**Given request**
The data below is to be returned in full and exactly.

**Information shown**
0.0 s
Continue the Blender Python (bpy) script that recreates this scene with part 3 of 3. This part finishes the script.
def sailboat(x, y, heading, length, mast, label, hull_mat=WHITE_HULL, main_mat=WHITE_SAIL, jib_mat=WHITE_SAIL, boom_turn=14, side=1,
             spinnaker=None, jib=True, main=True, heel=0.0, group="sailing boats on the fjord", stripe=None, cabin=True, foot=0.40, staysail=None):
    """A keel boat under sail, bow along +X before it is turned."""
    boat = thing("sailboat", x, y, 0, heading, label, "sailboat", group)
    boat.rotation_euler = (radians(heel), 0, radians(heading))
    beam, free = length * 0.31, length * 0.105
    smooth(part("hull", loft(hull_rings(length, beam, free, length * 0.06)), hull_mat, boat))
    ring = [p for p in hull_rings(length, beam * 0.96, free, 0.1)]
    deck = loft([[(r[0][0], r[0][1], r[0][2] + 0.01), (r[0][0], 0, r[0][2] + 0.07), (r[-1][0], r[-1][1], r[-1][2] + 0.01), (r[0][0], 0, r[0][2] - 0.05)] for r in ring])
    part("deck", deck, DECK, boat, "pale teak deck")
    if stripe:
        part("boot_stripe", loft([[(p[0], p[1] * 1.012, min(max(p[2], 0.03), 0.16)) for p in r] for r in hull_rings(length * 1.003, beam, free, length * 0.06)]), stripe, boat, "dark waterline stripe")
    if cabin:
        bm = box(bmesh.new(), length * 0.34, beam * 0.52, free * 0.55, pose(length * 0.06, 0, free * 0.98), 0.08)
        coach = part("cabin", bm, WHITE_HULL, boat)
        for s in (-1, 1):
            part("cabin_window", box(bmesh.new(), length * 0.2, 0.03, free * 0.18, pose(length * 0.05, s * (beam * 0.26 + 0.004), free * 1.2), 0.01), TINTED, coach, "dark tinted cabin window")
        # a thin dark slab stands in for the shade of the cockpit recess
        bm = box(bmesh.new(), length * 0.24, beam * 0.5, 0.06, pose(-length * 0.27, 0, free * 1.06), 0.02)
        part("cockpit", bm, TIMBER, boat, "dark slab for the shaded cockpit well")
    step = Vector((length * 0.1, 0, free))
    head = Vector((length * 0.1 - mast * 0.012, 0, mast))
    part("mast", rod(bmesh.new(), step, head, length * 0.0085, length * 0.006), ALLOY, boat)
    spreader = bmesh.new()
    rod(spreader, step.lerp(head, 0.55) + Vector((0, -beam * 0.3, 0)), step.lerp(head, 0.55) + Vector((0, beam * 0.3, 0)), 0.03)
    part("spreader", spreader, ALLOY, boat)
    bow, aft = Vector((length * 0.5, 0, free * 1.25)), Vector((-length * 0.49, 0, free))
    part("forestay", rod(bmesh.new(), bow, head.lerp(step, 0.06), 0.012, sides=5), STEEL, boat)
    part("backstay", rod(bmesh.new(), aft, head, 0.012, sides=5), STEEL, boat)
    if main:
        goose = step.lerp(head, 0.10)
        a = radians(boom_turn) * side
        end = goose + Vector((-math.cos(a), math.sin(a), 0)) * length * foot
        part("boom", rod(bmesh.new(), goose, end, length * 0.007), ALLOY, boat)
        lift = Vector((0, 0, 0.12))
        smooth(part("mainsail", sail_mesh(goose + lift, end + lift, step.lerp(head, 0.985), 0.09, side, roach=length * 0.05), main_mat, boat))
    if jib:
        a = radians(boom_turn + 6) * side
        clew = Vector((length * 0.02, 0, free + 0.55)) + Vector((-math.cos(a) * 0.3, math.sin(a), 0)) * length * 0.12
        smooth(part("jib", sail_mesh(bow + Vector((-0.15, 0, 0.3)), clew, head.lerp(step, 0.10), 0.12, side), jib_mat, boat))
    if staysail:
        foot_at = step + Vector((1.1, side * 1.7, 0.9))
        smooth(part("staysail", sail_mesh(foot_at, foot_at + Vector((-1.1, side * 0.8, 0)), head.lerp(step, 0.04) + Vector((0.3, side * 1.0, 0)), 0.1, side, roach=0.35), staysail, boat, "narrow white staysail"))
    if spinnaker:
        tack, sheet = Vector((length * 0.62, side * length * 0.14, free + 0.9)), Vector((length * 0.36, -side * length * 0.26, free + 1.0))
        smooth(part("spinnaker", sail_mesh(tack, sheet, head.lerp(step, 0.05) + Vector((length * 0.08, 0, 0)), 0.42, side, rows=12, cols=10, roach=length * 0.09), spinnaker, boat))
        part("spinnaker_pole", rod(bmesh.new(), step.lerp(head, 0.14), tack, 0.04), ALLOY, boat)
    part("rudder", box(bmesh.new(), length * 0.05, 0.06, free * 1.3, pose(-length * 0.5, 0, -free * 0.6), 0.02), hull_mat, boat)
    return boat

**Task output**
0.0 s
Continue the Blender Python (bpy) script that recreates this scene with part 3 of 3. This part finishes the script.
def sailboat(x, y, heading, length, mast, label, hull_mat=WHITE_HULL, main_mat=WHITE_SAIL, jib_mat=WHITE_SAIL, boom_turn=14, side=1,
             spinnaker=None, jib=True, main=True, heel=0.0, group="sailing boats on the fjord", stripe=None, cabin=True, foot=0.40, staysail=None):
    """A keel boat under sail, bow along +X before it is turned."""
    boat = thing("sailboat", x, y, 0, heading, label, "sailboat", group)
    boat.rotation_euler = (radians(heel), 0, radians(heading))
    beam, free = length * 0.31, length * 0.105
    smooth(part("hull", loft(hull_rings(length, beam, free, length * 0.06)), hull_mat, boat))
    ring = [p for p in hull_rings(length, beam * 0.96, free, 0.1)]
    deck = loft([[(r[0][0], r[0][1], r[0][2] + 0.01), (r[0][0], 0, r[0][2] + 0.07), (r[-1][0], r[-1][1], r[-1][2] + 0.01), (r[0][0], 0, r[0][2] - 0.05)] for r in ring])
    part("deck", deck, DECK, boat, "pale teak deck")
    if stripe:
        part("boot_stripe", loft([[(p[0], p[1] * 1.012, min(max(p[2], 0.03), 0.16)) for p in r] for r in hull_rings(length * 1.003, beam, free, length * 0.06)]), stripe, boat, "dark waterline stripe")
    if cabin:
        bm = box(bmesh.new(), length * 0.34, beam * 0.52, free * 0.55, pose(length * 0.06, 0, free * 0.98), 0.08)
        coach = part("cabin", bm, WHITE_HULL, boat)
        for s in (-1, 1):
            part("cabin_window", box(bmesh.new(), length * 0.2, 0.03, free * 0.18, pose(length * 0.05, s * (beam * 0.26 + 0.004), free * 1.2), 0.01), TINTED, coach, "dark tinted cabin window")
        # a thin dark slab stands in for the shade of the cockpit recess
        bm = box(bmesh.new(), length * 0.24, beam * 0.5, 0.06, pose(-length * 0.27, 0, free * 1.06), 0.02)
        part("cockpit", bm, TIMBER, boat, "dark slab for the shaded cockpit well")
    step = Vector((length * 0.1, 0, free))
    head = Vector((length * 0.1 - mast * 0.012, 0, mast))
    part("mast", rod(bmesh.new(), step, head, length * 0.0085, length * 0.006), ALLOY, boat)
    spreader = bmesh.new()
    rod(spreader, step.lerp(head, 0.55) + Vector((0, -beam * 0.3, 0)), step.lerp(head, 0.55) + Vector((0, beam * 0.3, 0)), 0.03)
    part("spreader", spreader, ALLOY, boat)
    bow, aft = Vector((length * 0.5, 0, free * 1.25)), Vector((-length * 0.49, 0, free))
    part("forestay", rod(bmesh.new(), bow, head.lerp(step, 0.06), 0.012, sides=5), STEEL, boat)
    part("backstay", rod(bmesh.new(), aft, head, 0.012, sides=5), STEEL, boat)
    if main:
        goose = step.lerp(head, 0.10)
        a = radians(boom_turn) * side
        end = goose + Vector((-math.cos(a), math.sin(a), 0)) * length * foot
        part("boom", rod(bmesh.new(), goose, end, length * 0.007), ALLOY, boat)
        lift = Vector((0, 0, 0.12))
        smooth(part("mainsail", sail_mesh(goose + lift, end + lift, step.lerp(head, 0.985), 0.09, side, roach=length * 0.05), main_mat, boat))
    if jib:
        a = radians(boom_turn + 6) * side
        clew = Vector((length * 0.02, 0, free + 0.55)) + Vector((-math.cos(a) * 0.3, math.sin(a), 0)) * length * 0.12
        smooth(part("jib", sail_mesh(bow + Vector((-0.15, 0, 0.3)), clew, head.lerp(step, 0.10), 0.12, side), jib_mat, boat))
    if staysail:
        foot_at = step + Vector((1.1, side * 1.7, 0.9))
        smooth(part("staysail", sail_mesh(foot_at, foot_at + Vector((-1.1, side * 0.8, 0)), head.lerp(step, 0.04) + Vector((0.3, side * 1.0, 0)), 0.1, side, roach=0.35), staysail, boat, "narrow white staysail"))
    if spinnaker:
        tack, sheet = Vector((length * 0.62, side * length * 0.14, free + 0.9)), Vector((length * 0.36, -side * length * 0.26, free + 1.0))
        smooth(part("spinnaker", sail_mesh(tack, sheet, head.lerp(step, 0.05) + Vector((length * 0.08, 0, 0)), 0.42, side, rows=12, cols=10, roach=length * 0.09), spinnaker, boat))
        part("spinnaker_pole", rod(bmesh.new(), step.lerp(head, 0.14), tack, 0.04), ALLOY, boat)
    part("rudder", box(bmesh.new(), length * 0.05, 0.06, free * 1.3, pose(-length * 0.5, 0, -free * 0.6), 0.02), hull_mat, boat)
    return boat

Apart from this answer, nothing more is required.